Updated 03 September 2020
What will happen to pensions when we leave the EU? With the possibility of a no-deal Brexit, there is even more uncertainty over retirement funds. We look at how your pension could be affected – whether you have dreams of retiring abroad or staying in post-Brexit Britain. Article by Nick Green.
As we near 31 October 2019 – the latest and perhaps final Brexit deadline – uncertainty reigns. Even the much-aligned experts are still not sure what will happen at Dover, nor the consequences for the Irish border or whether the UK economy will sink or swim. For anyone who has spent most of their working lives saving into a pension scheme, this is also a time of considerable uncertainty.
What could happen to your pension pot in the event of Brexit depends on how it has been invested and also on where you plan to spend your retirement.
A no-deal Brexit shouldn’t affect whether you can draw your pension – it’s more a question of how much you will get for your savings.
In the short term, fears over Brexit (and a no-deal scenario in particular) are affecting the UK economy and stock market, which means your pension investments might not perform as well as you’d expect.
Where your pension is invested comes into play here. If it’s invested in companies that profit overseas your pension pot should, in theory, increase comfortably. However, if it’s been invested in UK-based companies that have had their profits hit by uncertainty in the economy, the amount your pension pot earns may shrink.
Another question is whether you have a defined contribution or defined benefit pension. If interest rates drop or relationships in the EU make business transactions more costly, your employer’s profits could fall. For people on final salary schemes (but not yet retired and receiving income from them) this setback could lead your employer to stop this benefit, and you may need to decide how and where to transfer your pension – but this is a big ‘if’ and the scheme may well continue for existing members. If you’re already in receipt of defined benefit pension benefits then your payments should be covered by the Pension Protection Fund, although this may not cover 100 per cent of the amount.

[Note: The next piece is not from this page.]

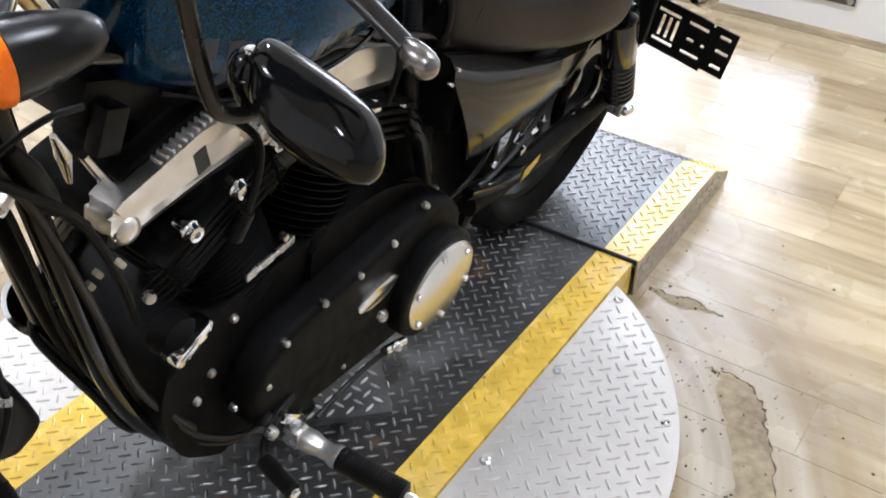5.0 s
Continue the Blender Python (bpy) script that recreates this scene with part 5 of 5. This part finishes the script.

If you’re drawing your pension from abroad, you should be in quite a strong position at least for the short term. The government has allowed EU financial companies to continue paying people in the UK on a temporary basis. That means you can still get hold of your payments and it shouldn’t affect how much you’re paid. Of course this could all change, as it’s a temporary agreement. And you’ll need to find out what would happen if your provider were to go bust, as this is something the UK government won’t be able to protect you against.

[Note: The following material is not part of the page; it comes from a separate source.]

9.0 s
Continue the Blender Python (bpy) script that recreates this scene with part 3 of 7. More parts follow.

If you’re in an EU country drawing a UK pension, you may find yourself in a more awkward position. If you’re being paid by an annuity, then if there isn’t a Brexit deal your provider might not legally be able to pay you if you live in an EU country.
If this happens, your provider will have to come to an agreement with an EU company (or even set one up) to keep sending money to a European account. It’s prudent to do some research to find out if your provider has any precautionary plans in place. The other option is to look into getting your pension paid into a UK bank account, which you could then transfer. You’d have to factor in the exchange rate and costs of transfers, which could rise depending on our deal (or lack of one) with the EU.

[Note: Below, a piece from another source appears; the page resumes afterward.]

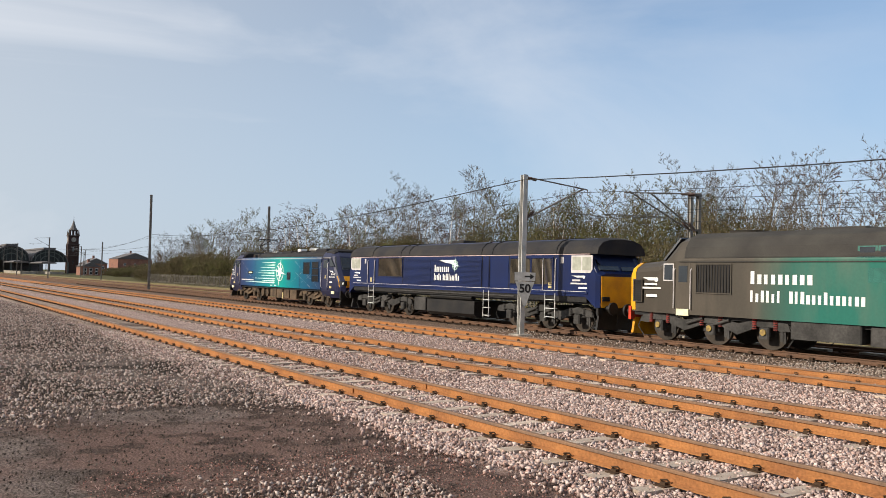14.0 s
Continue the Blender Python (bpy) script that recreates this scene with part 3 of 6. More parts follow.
# ---- the locomotives: each is built with its leading corner at y = 0, tail to +y, rail head at z = 0 ----
def livery(name, stops, rough=0.32, dirt=0.12):
    """Gloss paint whose colour runs along the vehicle; stops are (metres, colour)."""
    m = mat(name, stops[0][1], rough, amount=0.06, fine=12)
    nt = m.node_tree
    N, L = nt.nodes.new, nt.links.new
    co, sep, mr, ramp = N("ShaderNodeTexCoord"), N("ShaderNodeSeparateXYZ"), N("ShaderNodeMapRange"), N("ShaderNodeValToRGB")
    lo, hi = stops[0][0], stops[-1][0]
    mr.inputs["From Min"].default_value, mr.inputs["From Max"].default_value = lo, hi
    while len(ramp.color_ramp.elements) < len(stops):
        ramp.color_ramp.elements.new(0.5)
    for e, (p, c) in zip(ramp.color_ramp.elements, stops):
        e.position, e.color = (p - lo) / (hi - lo), (*c, 1)
    L(co.outputs["Object"], sep.inputs[0]), L(sep.outputs[1], mr.inputs[0]), L(mr.outputs[0], ramp.inputs[0])
    grime, mx = N("ShaderNodeTexNoise"), N("ShaderNodeMix")
    mx.data_type = "RGBA"
    grime.inputs["Scale"].default_value, grime.inputs["Detail"].default_value = 1.3, 6
    gr = N("ShaderNodeMapRange")
    gr.inputs["From Min"].default_value, gr.inputs["From Max"].default_value, gr.inputs["To Max"].default_value = 0.45, 0.75, dirt
    mp = N("ShaderNodeMapping")
    mp.inputs["Scale"].default_value = (1, 1.0, 0.25)
    L(co.outputs["Object"], mp.inputs[0]), L(mp.outputs[0], grime.inputs["Vector"]), L(grime.outputs[0], gr.inputs[0])
    L(gr.outputs[0], mx.inputs[0]), L(ramp.outputs[0], mx.inputs[6])
    mx.inputs[7].default_value = (0.16, 0.13, 0.10, 1)
    mul = [n for n in nt.nodes if n.type == "VECT_MATH"][0]
    L(mx.outputs[2], mul.inputs[0])
    return m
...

You’ll still get your pension payments whatever happens. The only potential issue is that the UK currently has a deal with the EU that anyone living within the European Economic Area (EEA) will see their state pension increase with the cost of living. If we leave the EU, this agreement comes into question.
Fortunately, the EU seems keen for the current agreement to say in place. But if there is a no-deal situation, the UK would have to come up with an agreement, or a deal with each country individually. All we can do is hold tight on this one, for now.
Pension savers and pensioners who have concerns should speak in their first instance to their provider, or to an independent financial adviser.